Less vocal and less prominent were the waders (herons and egrets) hunting along the water edge. The wader's diet of invertebrates seized in mud and shallow water differs from the pelicans' and cormorants' habit of eating fish. Waders are long-term residents of Boulia's waterhole and will still be there after the pelicans and cormorants have departed. A number of juvenile white-neck herons from the latest breeding cycle were feeding in the waterhole and it would be interesting to see how many of them survive the coming drier times.

On the first morning in Boulia we visited the Information Centre which concentrates on the Min Min Light occasionally seen in the Boulia area and not explained.
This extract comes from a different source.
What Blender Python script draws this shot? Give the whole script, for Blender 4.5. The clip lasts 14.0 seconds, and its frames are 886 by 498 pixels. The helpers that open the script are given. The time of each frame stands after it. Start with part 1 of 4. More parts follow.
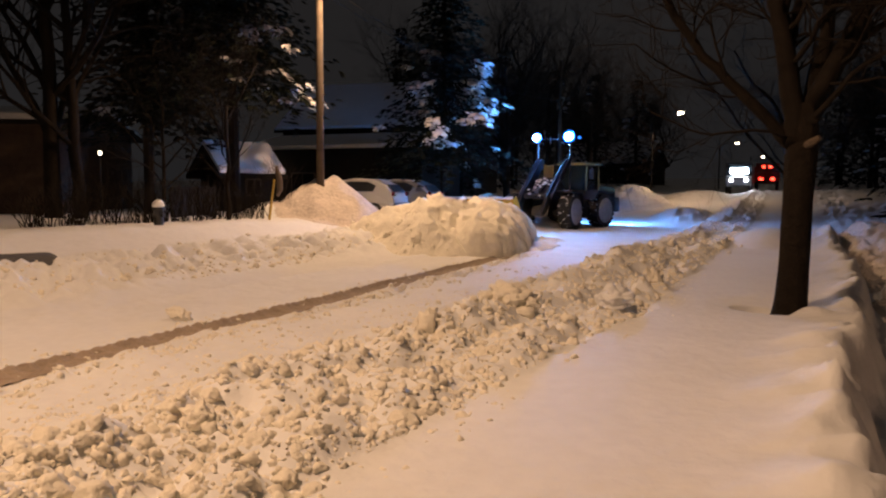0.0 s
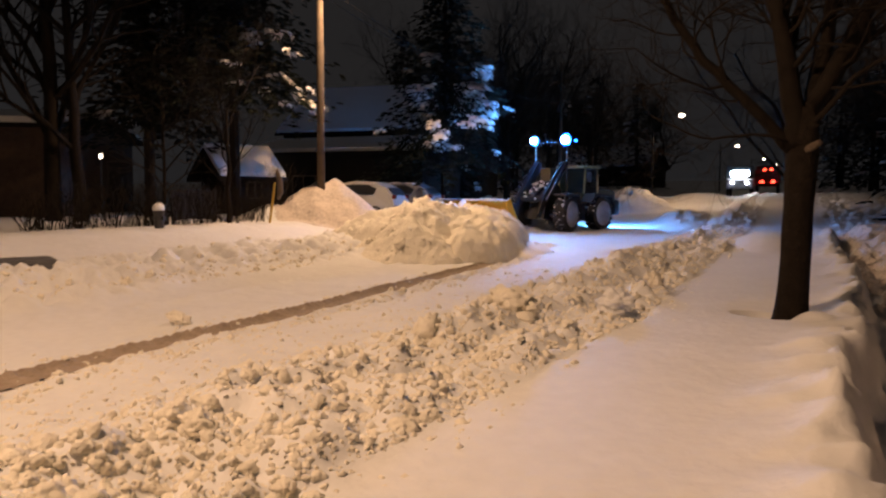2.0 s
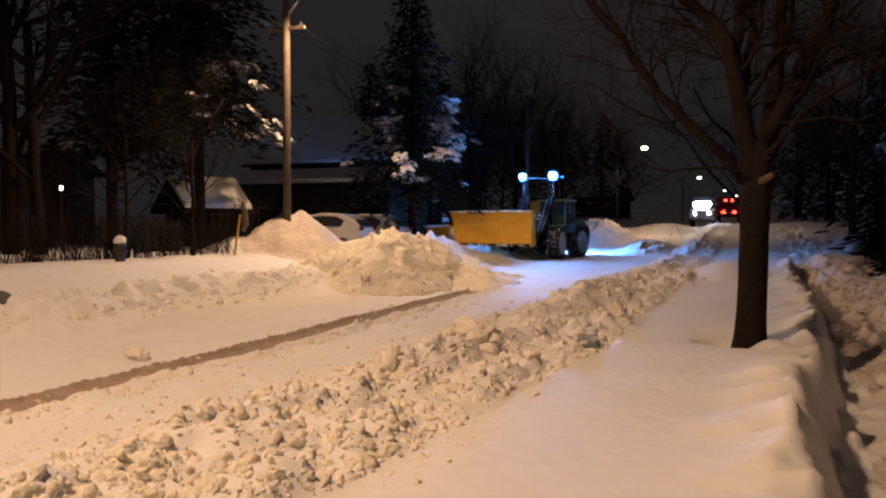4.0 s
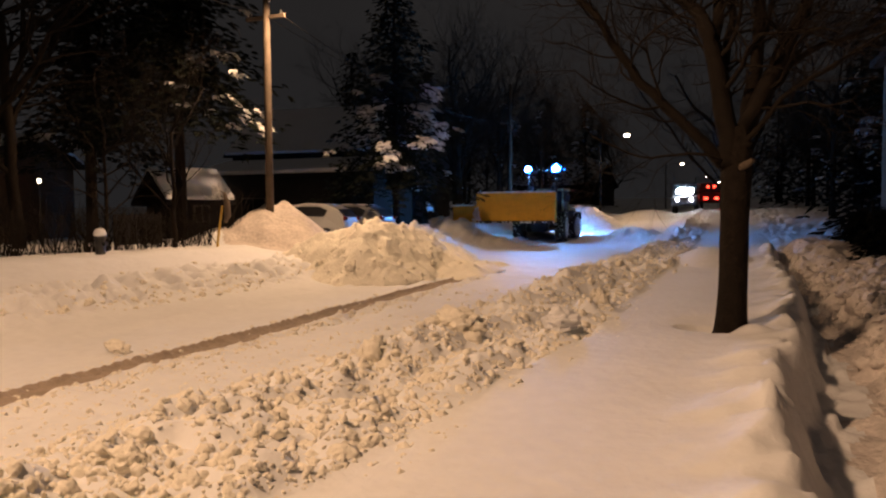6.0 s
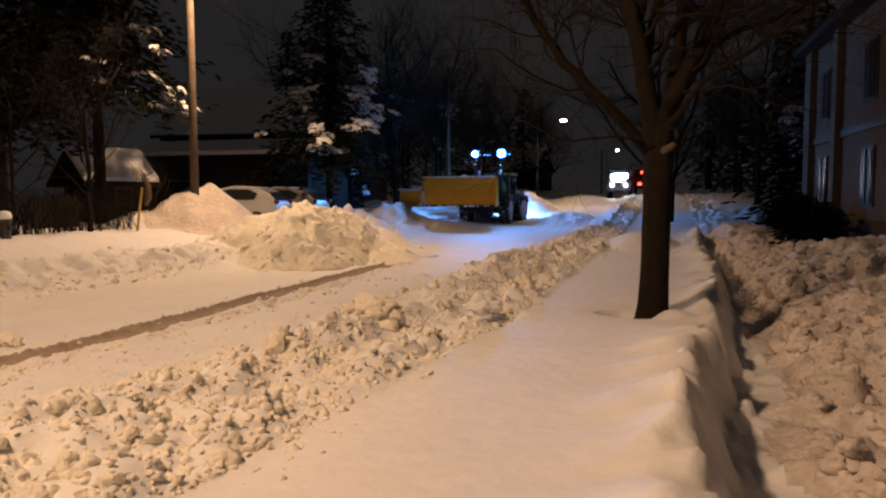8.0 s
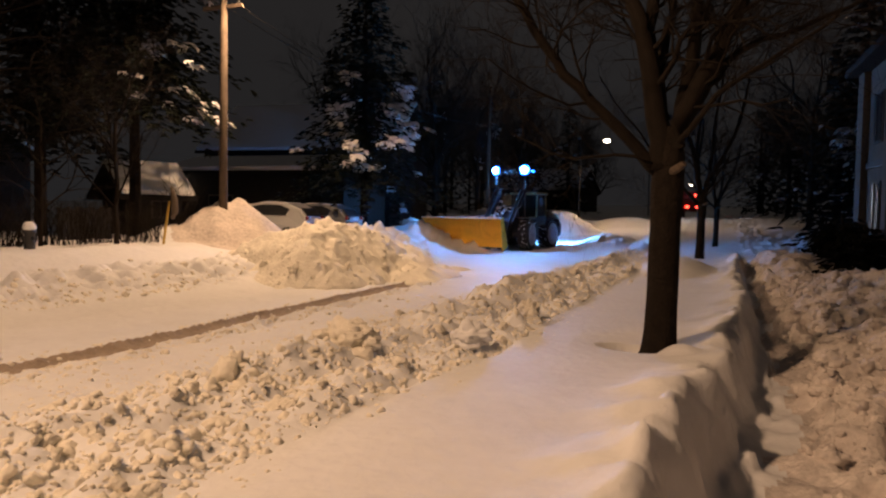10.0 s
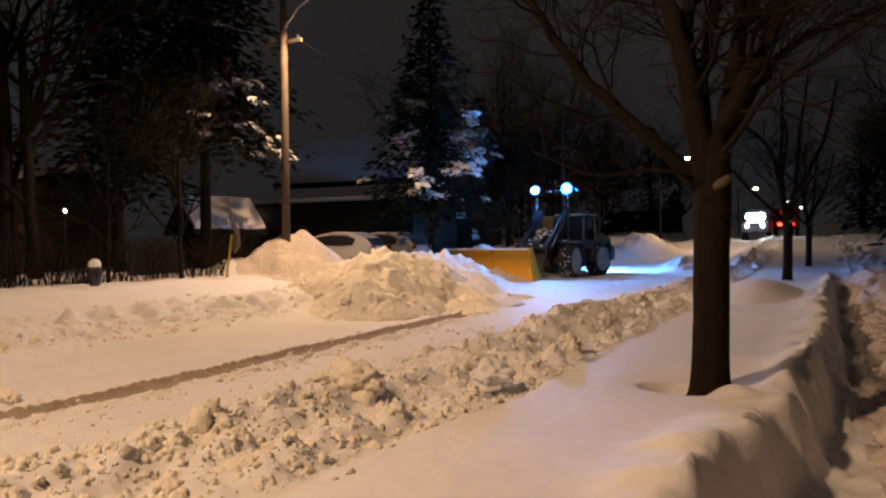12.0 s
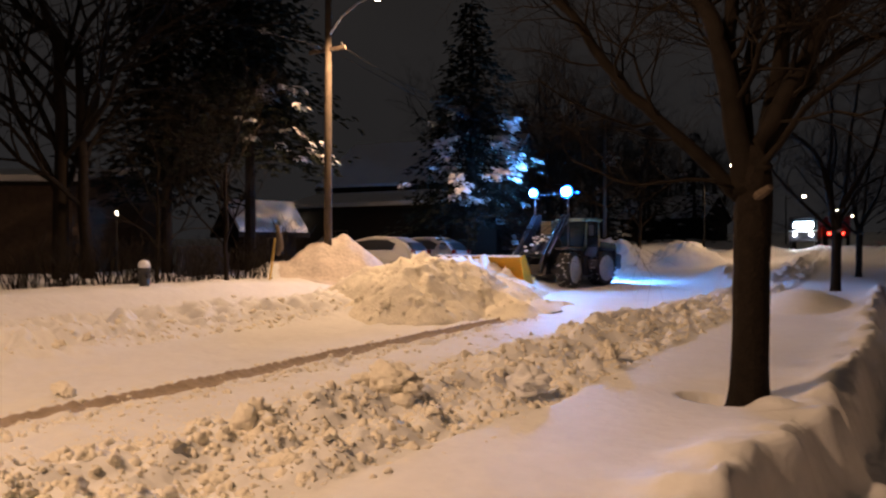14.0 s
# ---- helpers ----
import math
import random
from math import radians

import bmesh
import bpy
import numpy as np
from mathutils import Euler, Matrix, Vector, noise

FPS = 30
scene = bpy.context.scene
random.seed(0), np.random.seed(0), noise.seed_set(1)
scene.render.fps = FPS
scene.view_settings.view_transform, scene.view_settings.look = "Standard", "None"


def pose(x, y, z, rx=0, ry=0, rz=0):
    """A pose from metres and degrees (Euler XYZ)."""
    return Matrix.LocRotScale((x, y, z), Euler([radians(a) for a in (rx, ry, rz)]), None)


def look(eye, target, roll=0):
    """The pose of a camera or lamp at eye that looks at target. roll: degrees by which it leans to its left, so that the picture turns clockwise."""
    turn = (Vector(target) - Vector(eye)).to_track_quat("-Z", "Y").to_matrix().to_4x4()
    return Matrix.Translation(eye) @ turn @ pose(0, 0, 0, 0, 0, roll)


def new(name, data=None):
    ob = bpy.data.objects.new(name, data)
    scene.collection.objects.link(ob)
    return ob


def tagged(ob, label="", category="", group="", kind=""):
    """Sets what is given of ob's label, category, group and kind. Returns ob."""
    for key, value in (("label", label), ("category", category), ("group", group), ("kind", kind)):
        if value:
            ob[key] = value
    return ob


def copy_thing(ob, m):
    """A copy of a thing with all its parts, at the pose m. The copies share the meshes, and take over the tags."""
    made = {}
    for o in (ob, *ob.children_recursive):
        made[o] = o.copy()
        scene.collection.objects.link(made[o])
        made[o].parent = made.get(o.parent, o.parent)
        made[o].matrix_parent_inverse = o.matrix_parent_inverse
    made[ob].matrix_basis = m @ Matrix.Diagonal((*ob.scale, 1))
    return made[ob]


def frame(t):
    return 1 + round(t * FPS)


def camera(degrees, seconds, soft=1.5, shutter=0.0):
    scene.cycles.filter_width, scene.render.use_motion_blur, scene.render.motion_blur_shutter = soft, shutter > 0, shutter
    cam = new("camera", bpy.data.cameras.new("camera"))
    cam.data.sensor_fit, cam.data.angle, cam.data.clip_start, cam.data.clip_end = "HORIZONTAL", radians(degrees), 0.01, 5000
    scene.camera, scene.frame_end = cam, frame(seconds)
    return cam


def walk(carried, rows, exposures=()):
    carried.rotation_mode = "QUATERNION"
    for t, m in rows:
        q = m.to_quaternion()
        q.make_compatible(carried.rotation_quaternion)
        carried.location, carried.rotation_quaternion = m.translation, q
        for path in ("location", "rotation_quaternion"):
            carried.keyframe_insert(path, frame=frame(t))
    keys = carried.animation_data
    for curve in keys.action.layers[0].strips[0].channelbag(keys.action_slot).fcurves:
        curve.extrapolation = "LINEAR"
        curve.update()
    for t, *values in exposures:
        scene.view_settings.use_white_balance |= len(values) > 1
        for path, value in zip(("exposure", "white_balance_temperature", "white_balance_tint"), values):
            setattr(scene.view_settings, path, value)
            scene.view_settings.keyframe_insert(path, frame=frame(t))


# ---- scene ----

We had a brief look around the township which is very small with a well maintained main street. We also drove to the rodeo ground hoping to see somebody practicing camel riding in preparation for the forthcoming race.
Boulia Shire Hall Boulia Shire Hall.

River River - dry, sandy bed with river red gum growing along the bank.

One day I went to a waterhole about 25 kilometres from Boulia and reputed to have never run dry. Standing on a rock looking down on a deep water hole 50 metres long on the edge of the dry and dusty Mitchell Grass plains was an odd contrast. Nearby, down a rough track part of the Burke River contained water between river red gums. But the Burke River would dry up in a hot dry season, the waterhole was expected to retain water.
Police waterhole Police Barracks waterhole. This waterhole is supposed to never run dry; in the nineteenth century a police barracks was built here so the horses could have access to permanent water.